REVIEW: DO ANDROIDS DREAM OF ELECTRIC SHEEP? / AUTHOR: PHILIP K. DICK, JONATHAN HOLLOWAY / PUBLISHER: BBC RADIO 4 / STARRING: JAMES PUREFOY, JESSICA RAINE, NICKY HENSON, ANTON LESSER, HEATHER CRANEY / RELEASE DATE: OUT NOW
For all those who know that the excellent 1982 film Blade Runner was based on Philip K. Dick’s 1968 Do Androids Dream of Electric Sheep?, many will have never read the original story. As part of their Dangerous Visions season BBB Radio 4 has dramatized the book into two one-hour episodes with James Purefoy as bounty hunter and android (or replicant) retirer Rick Deckard, with beautiful replicant Rachael Rosen played by Jessica Raine.
The core story is Rick Deckard’s pursuit of six replicants who have escaped from Mars and their disposal. As the story progresses, the philosophical idea (this being Philip K. Dick) is that at some point replicants will essentially become human to all intents and purposes. Deckard carries with him the books equivalent of a mobile Turing Test – a device that monitors physiological reaction to questioning to allow replicants to be spotted without detailed scanning of their bone marrow post mortem.
Deckard is as tortured as he ever is but where Blade Runner stylised the future in all its beautiful grimness with unforgettable visual style, the story is constructed differently. In some regards it is a classic noirish pulp story of the detective doing his best but pursued by his own demons. We get a lot more of the future history of the world, a stronger sense of what drives society and, of course, some electric sheep. We explore this future world in relation to its treatment of scarce animals, replicants and each other. The pivotal sequence crosses the two episodes – this is where Deckard is arrested as a replicant and taken to a police station that shouldn’t exist and told all his memories are implanted.

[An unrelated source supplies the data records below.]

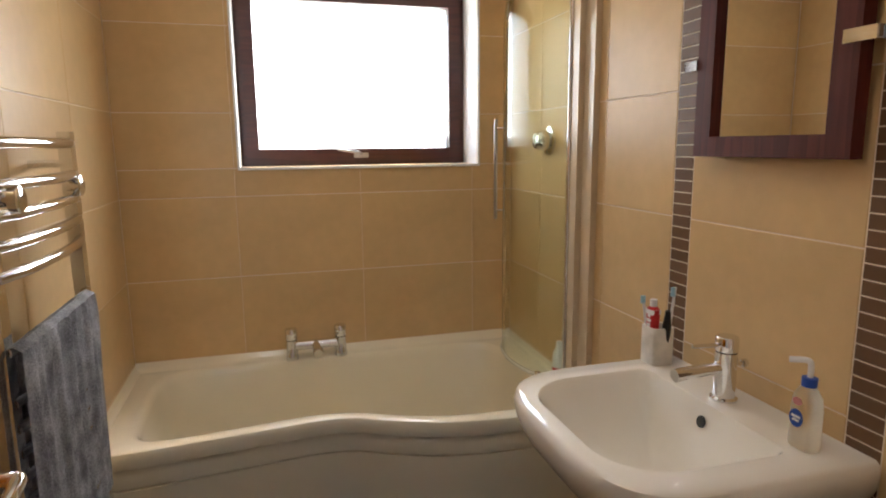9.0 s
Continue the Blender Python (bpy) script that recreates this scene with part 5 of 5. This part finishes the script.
pull = thing("light_pull", "brown wooden light pull hanging on a thin cord", "light pull", (1.1, -0.462, 1.41))
bm = bmesh.new()
loft(bm, [[(1.1 + a * k, -0.462 + b * k, z) for a, b in rounded(-0.0078, 0.0078, -0.0078, 0.0078, 0.002, 2)] for k, z in ((0.95, 1.383), (1, 1.385), (1, 1.432), (0.9, 1.435))])
part("weight", bm, "amber", pull)
part("cord", tube(bmesh.new(), [(1.1, -0.462, 1.434), (1.1, -0.462, H)], 0.0006, 6), "grout", pull)

rail = thing("towel_radiator", "chrome ladder towel radiator on the tiled wall", "towel radiator", (2.2, BN, 0.1))
for x in (1.965, 2.435):
    part("upright", boxes((x - 0.017, x + 0.017, 0.335, 0.362, 0.12, 1.432)), "chrome", rail, bevel=0.005)
    for z in (0.2, 1.36):
        part("wall_bracket", tube(bmesh.new(), [(x, 0.36, z), (x, BN - 0.001, z)], 0.009, 10), "chrome", rail, smooth=True)
for z in (0.16, 0.205, 0.25, 0.295, 0.34, 0.47, 0.515, 0.56, 0.605, 0.65, 0.79, 0.835, 0.88, 0.925, 0.97, 1.06, 1.185, 1.235, 1.285, 1.335, 1.405):
    part("bar", tube(bmesh.new(), smooth_line([(1.965, 0.342, z), (2.05, 0.326, z), (2.2, 0.32, z), (2.35, 0.326, z), (2.435, 0.342, z)], 4), 0.0115, 12), "chrome", rail, smooth=True)
part("robe_knob", lathe(bmesh.new(), [(0.012, 0), (0.012, 0.014), (0.024, 0.017), (0.024, 0.03), (0.02, 0.033), (0.0, 0.0335)], (0, 0, 0), 20, cap=False), "chrome", rail, smooth=True).matrix_basis = pose(1.99, 0.33, 1.312, 90, 0, 0)
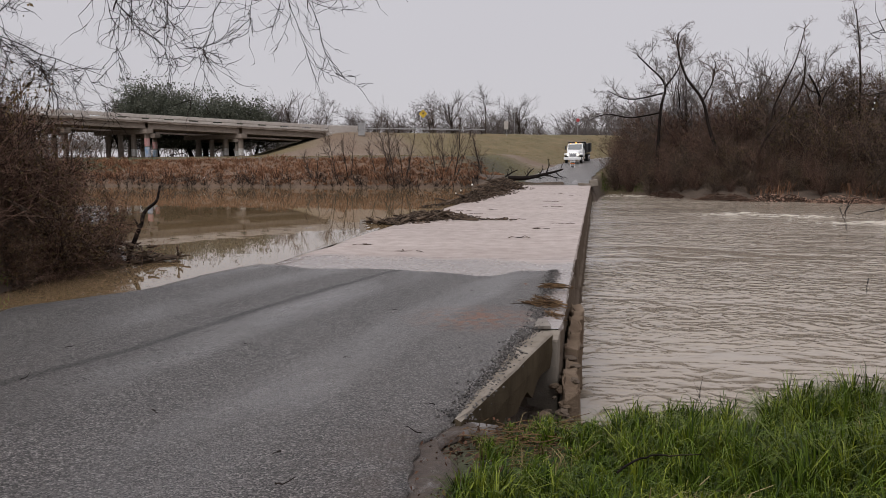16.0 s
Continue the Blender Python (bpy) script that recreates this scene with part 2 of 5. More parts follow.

In contrast to the adaptation of The Martian Chronicles, this retains its San Francisco setting and Purefoy conjures up Deckard accent and all. Raine stands out less, given that her task is to play the mostly unemotional replicant Rachael, though she shines through at the end as Deckard loses his faith in the black and white distinction between man and machine. If you didn’t hear this when it was broadcast on Radio 4, it’s worth getting via iPlayer, particularly if you’ve only ever seen Blade Runner.